In this very remarkable, but seemingly little-known treatise,[50] Kant expounds a complete cosmogony, in the shape of a theory of the causes which have led to the development of the universe from diffused atoms of matter endowed with simple attractive and repulsive forces.

"Give me matter," says Kant, "and I will build the world;" and he proceeds to deduce from the simple data from which he starts, a doctrine in all essential respects similar to the well-known "Nebular Hypothesis" of Laplace.[51] He accounts for the relation of the masses and the densities of the planets to their distances from the sun, for the eccentricities of their orbits, for their rotations, for their satellites, for the general agreement in the direction of rotation among the celestial bodies, for Saturn's ring, and for the zodiacal light. He finds, in each system of worlds, indications that the attractive force of the central mass will eventually destroy its organization, by concentrating upon itself the matter of the whole system; but, as the result of this concentration, he argues for the development of an amount of heat which will dissipate the mass once more into a molecular chaos such as that in which it began.

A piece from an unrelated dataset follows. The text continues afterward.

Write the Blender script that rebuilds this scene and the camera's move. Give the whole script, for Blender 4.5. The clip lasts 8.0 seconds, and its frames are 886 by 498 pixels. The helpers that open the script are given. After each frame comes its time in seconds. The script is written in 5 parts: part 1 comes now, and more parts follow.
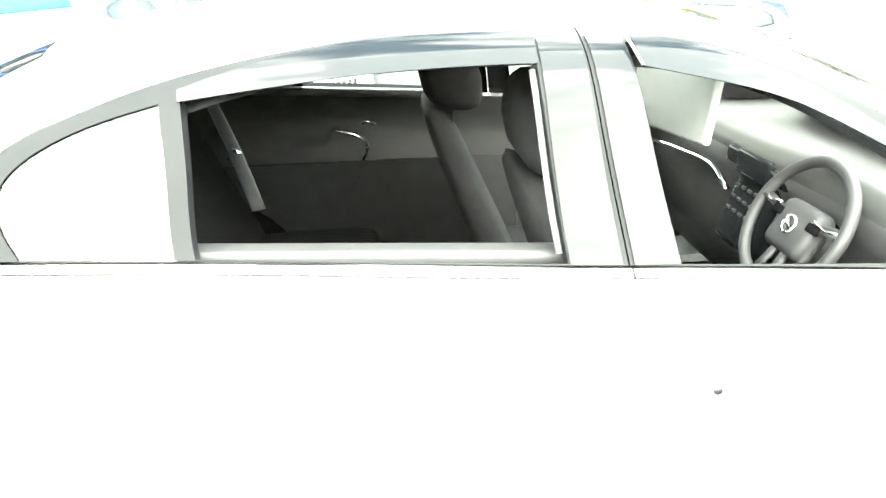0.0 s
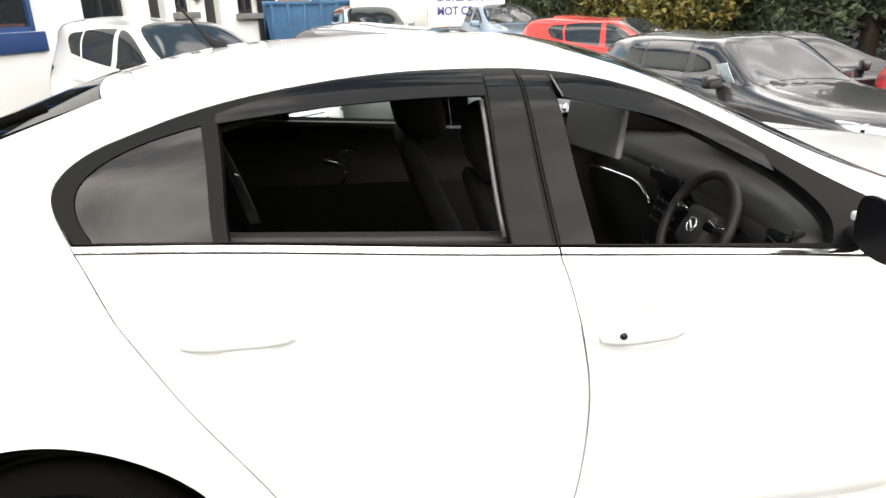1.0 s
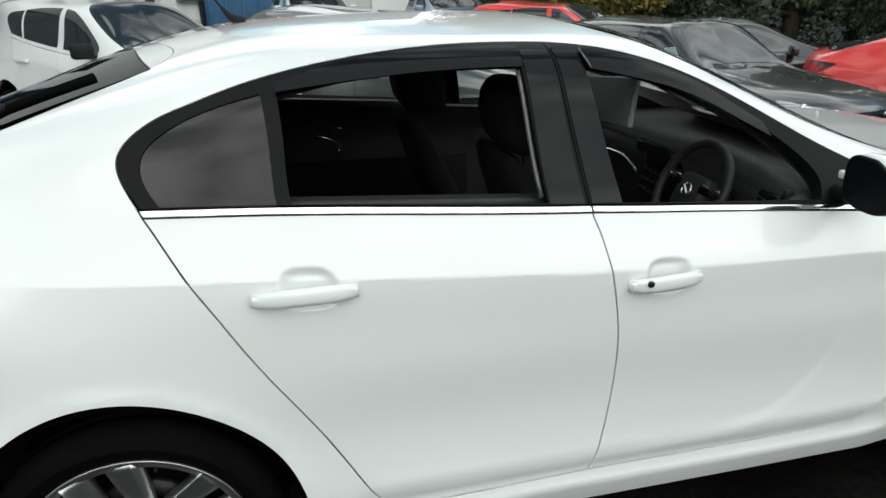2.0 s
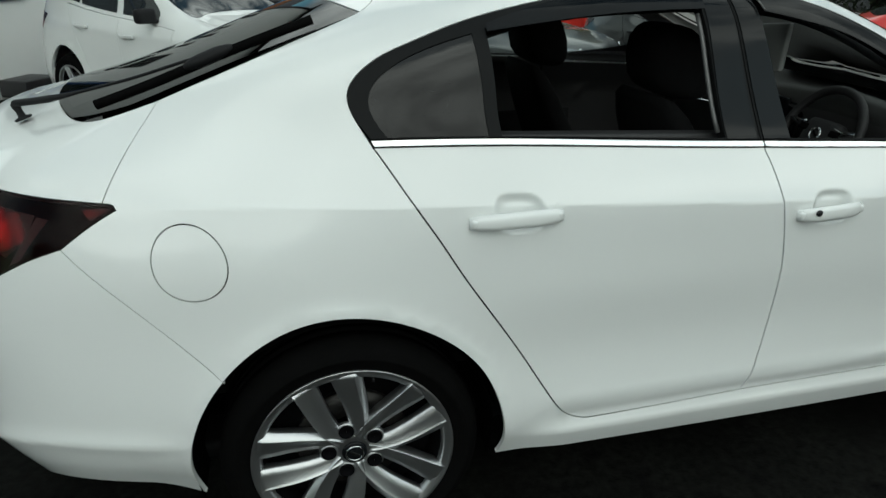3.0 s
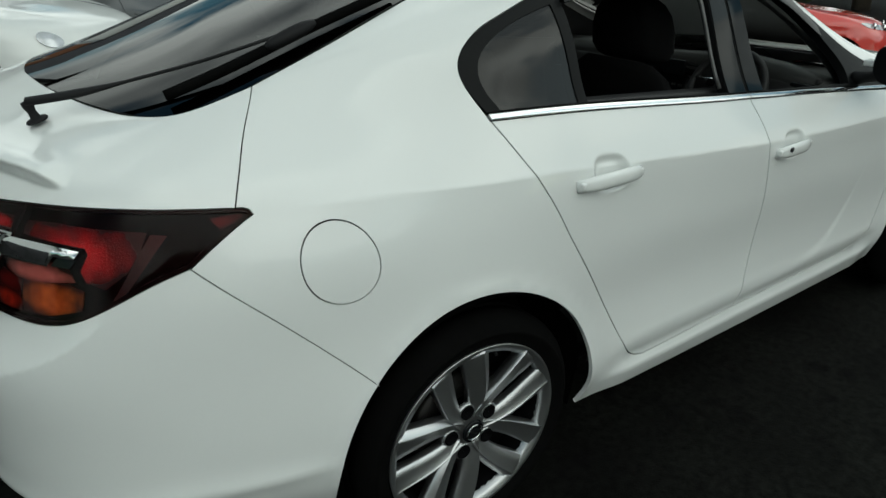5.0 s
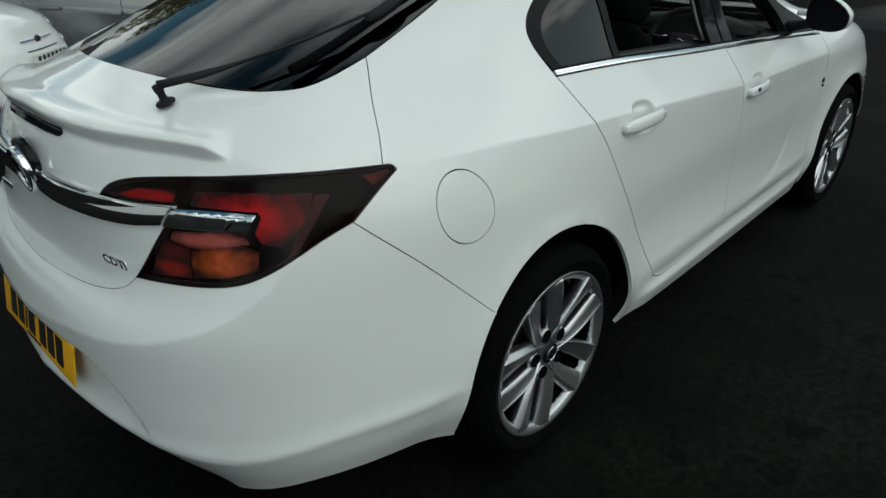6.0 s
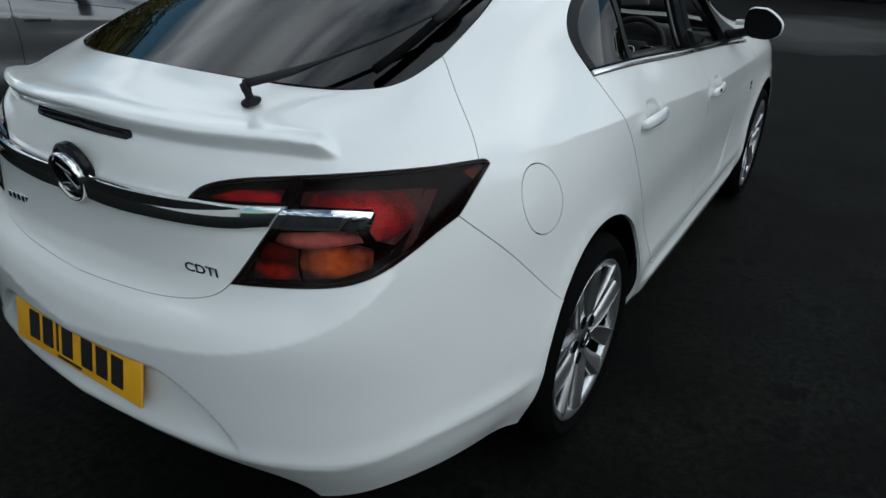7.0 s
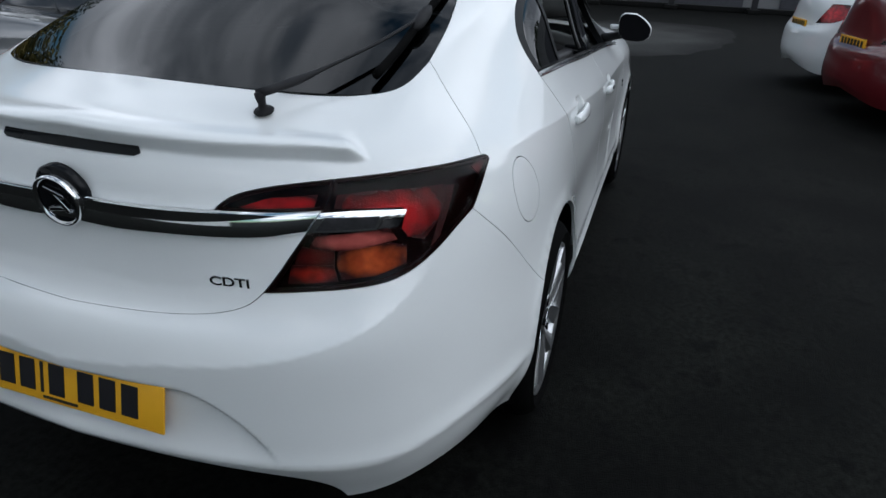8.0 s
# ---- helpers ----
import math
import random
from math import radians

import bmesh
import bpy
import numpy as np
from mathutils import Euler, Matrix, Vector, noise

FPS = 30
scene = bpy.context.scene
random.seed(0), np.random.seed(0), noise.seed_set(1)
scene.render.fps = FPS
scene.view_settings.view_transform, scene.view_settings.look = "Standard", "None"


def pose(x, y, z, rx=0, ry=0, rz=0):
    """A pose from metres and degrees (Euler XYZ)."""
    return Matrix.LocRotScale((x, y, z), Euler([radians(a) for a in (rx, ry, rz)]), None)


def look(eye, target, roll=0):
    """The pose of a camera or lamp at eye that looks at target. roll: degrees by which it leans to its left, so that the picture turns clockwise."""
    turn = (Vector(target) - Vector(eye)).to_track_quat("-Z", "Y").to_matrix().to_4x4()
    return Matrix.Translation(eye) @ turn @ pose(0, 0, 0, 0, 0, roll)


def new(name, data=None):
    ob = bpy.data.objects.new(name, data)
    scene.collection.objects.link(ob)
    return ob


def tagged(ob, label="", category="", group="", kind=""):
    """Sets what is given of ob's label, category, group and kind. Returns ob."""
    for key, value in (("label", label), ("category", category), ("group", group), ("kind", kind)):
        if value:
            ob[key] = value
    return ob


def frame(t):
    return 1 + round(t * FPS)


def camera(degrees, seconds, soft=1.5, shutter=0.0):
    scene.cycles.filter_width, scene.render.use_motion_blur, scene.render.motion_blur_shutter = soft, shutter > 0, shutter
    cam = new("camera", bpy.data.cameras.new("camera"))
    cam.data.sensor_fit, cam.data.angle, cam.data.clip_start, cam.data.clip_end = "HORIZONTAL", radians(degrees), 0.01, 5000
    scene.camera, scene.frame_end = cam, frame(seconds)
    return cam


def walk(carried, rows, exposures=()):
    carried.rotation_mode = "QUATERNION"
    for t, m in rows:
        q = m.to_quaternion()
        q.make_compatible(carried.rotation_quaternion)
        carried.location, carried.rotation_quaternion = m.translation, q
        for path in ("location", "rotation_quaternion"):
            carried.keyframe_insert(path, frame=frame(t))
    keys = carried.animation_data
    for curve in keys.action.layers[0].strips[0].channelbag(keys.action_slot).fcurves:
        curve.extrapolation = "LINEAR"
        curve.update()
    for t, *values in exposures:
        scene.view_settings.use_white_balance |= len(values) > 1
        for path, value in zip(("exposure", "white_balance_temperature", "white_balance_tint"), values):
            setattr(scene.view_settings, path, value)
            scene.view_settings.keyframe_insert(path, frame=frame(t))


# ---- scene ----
from mathutils.geometry import delaunay_2d_cdt
cam = camera(67.5, 8.0)
PATH = [
    (0, (0.749, -1.797, 1.567), (0.883, 0.023, 0.750), -1.6),
    (0.5, (0.783, -2.039, 1.544), (0.829, -0.193, 0.776), -1.4),
    (1, (0.702, -2.166, 1.600), (0.943, -0.311, 0.892), -1.1),
    (2.5, (0.212, -2.275, 1.563), (0.639, -0.486, 0.777), -0.1),
    (3, (-0.059, -2.305, 1.534), (0.340, -0.523, 0.716), -0.5),
    (3.5, (-0.213, -2.240, 1.514), (0.244, -0.468, 0.705), 1.3),
    (4, (-0.391, -2.176, 1.523), (0.282, -0.464, 0.738), 1.6),
    (5.5, (-1.119, -1.881, 1.501), (0.060, -0.539, 0.602), 0.6),
    (6, (-1.372, -1.815, 1.509), (-0.091, -0.574, 0.605), -0.7),
    (6.5, (-1.548, -1.644, 1.480), (-0.159, -0.509, 0.594), -0.4),
    (7, (-1.711, -1.474, 1.488), (-0.193, -0.509, 0.614), 1.5),
    (7.5, (-1.896, -1.357, 1.505), (-0.263, -0.655, 0.591), 1.7),
    (8, (-1.967, -1.177, 1.483), (-0.239, -0.620, 0.646), 2.3),
]
EXPOSURES = [(0.0, 5.6, 6950, 0), (0.3, 4.5, 6950, 0), (0.6, 3.25, 7000, 5), (1.0, 1.82, 7100, 15), (1.3, 1.25, 6800, 12), (2.3, 0.50, 6450, 4), (3.0, 0.20, 6350, -1), (4.0, 0.0, 6380, -2), (5.5, -0.02, 6430, -1), (7.0, 0.06, 5950, 7), (8.0, 0.18, 5850, 12)]
walk(cam, [(t, look(eye, target, roll)) for t, eye, target, roll in PATH], EXPOSURES)

# ---- world and sun ----
world = bpy.data.worlds.new("bright_cloudy_sky")
scene.world = world
world.use_nodes = True
wn, wl = world.node_tree.nodes, world.node_tree.links
SUN_UP, SUN_TURN = 33.0, 172.0
sky = wn.new("ShaderNodeTexSky")
sky.sky_type, sky.sun_disc = "NISHITA", False
sky.sun_elevation, sky.sun_rotation = radians(SUN_UP), radians(SUN_TURN)
sky.air_density, sky.dust_density, sky.ozone_density = 1.0, 0.4, 2.0
spot = wn.new("ShaderNodeTexCoord")
stretch = wn.new("ShaderNodeMapping")
stretch.inputs["Location"].default_value = (-1.3, 3.5, -8.0)
stretch.inputs["Scale"].default_value = (1.0, 1.0, 2.0)
wl.new(spot.outputs["Generated"], stretch.inputs["Vector"])
puffs = wn.new("ShaderNodeTexNoise")
puffs.inputs["Scale"].default_value, puffs.inputs["Detail"].default_value, puffs.inputs["Roughness"].default_value = 2.0, 6.5, 0.53
wl.new(stretch.outputs["Vector"], puffs.inputs["Vector"])
cover = wn.new("ShaderNodeValToRGB")
cover.color_ramp.elements[0].position, cover.color_ramp.elements[0].color = 0.43, (0, 0, 0, 1)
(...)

Kant pictures to himself the universe as once an infinite expansion of formless and diffused matter. At one point of this he supposes a single centre of attraction set up; and, by strict deductions from admitted dynamical principles, shows how this must result in the development of a prodigious central body, surrounded by systems of solar and planetary worlds in all stages of development. In vivid language he depicts the great world-mælstrom, widening the margins of its prodigious eddy in the slow progress of millions of ages, gradually reclaiming more and more of the molecular waste, and converting chaos into cosmos. But what is gained at the margin is lost in the centre; the attractions of the central systems bring their constituents together, which then, by the heat evolved, are converted once more into molecular chaos. Thus the worlds that are, lie between the ruins of the worlds that have been and the chaotic materials of the worlds that shall be; and, in spite of all waste and destruction, Cosmos is extending his borders at the expense of Chaos.

Kant's further application of his views to the earth itself is to be found in his "Treatise on Physical Geography"[52] (a term under which the then unknown science of geology was included), a subject which he had studied with very great care and on which he lectured for many years. The fourth section of the first part of this Treatise is called "History of the great Changes which the Earth has formerly undergone and is still undergoing," and is, in fact, a brief and pregnant essay upon the principles of geology. Kant gives an account first "of the gradual changes which are now taking place" under the heads of such as are caused by earthquakes, such as are brought about by rain and rivers, such as are effected by the sea, such as are produced by winds and frost; and, finally, such as result from the operations of man.

The second part is devoted to the "Memorials of the Changes which the Earth has undergone in remote antiquity." These are enumerated as:—A. Proofs that the sea formerly covered the whole earth. B. Proofs that the sea has often been changed into dry land and then again into sea. C. A discussion of the various-theories of the earth put forward by Scheuchzer, Moro, Bonnet, Woodward, White, Leibnitz, Linnæus, and Buffon.

The third part contains an "Attempt to give a sound explanation of the ancient history of the earth."

I suppose that it would be very easy to pick holes in the details of Kant's speculations, whether cosmological, or specially telluric, in their application. But, for all that, he seems to me to have been the first person to frame a complete system of geological speculation by founding the doctrine of evolution.

With as much truth as Hutton, Kant could say, "I take things just as I find them at present, and, from these, I reason with regard to that which must have been." Like Hutton, he is never tired of pointing out that "in Nature there is wisdom, system, and consistency." And, as in these great principles, so in believing that the cosmos has a reproductive operation "by which a ruined constitution may be repaired," he forestalls Hutton; while, on the other hand, Kant is true to science. He knows no bounds to geological speculation but those of the intellect. He reasons back to a beginning of the present state of things; he admits the possibility of an end.

I have said that the three schools of geological speculation which I have termed Catastrophism, Uniformitarianism, and Evolutionism are commonly supposed to be antagonistic to one another; and I presume it will have become obvious that, in my belief, the last is destined to swallow up the other two. But it is proper to remark that each of the latter has kept alive the tradition of precious truths.

Catastrophism has insisted upon the existence of a practically unlimited bank of force, on which the theorist might draw; and it has cherished the idea of the development of the earth from a state in which its form, and the forces which it exerted, were very different from those we now know. That such difference of form and power once existed is a necessary part of the doctrine of evolution.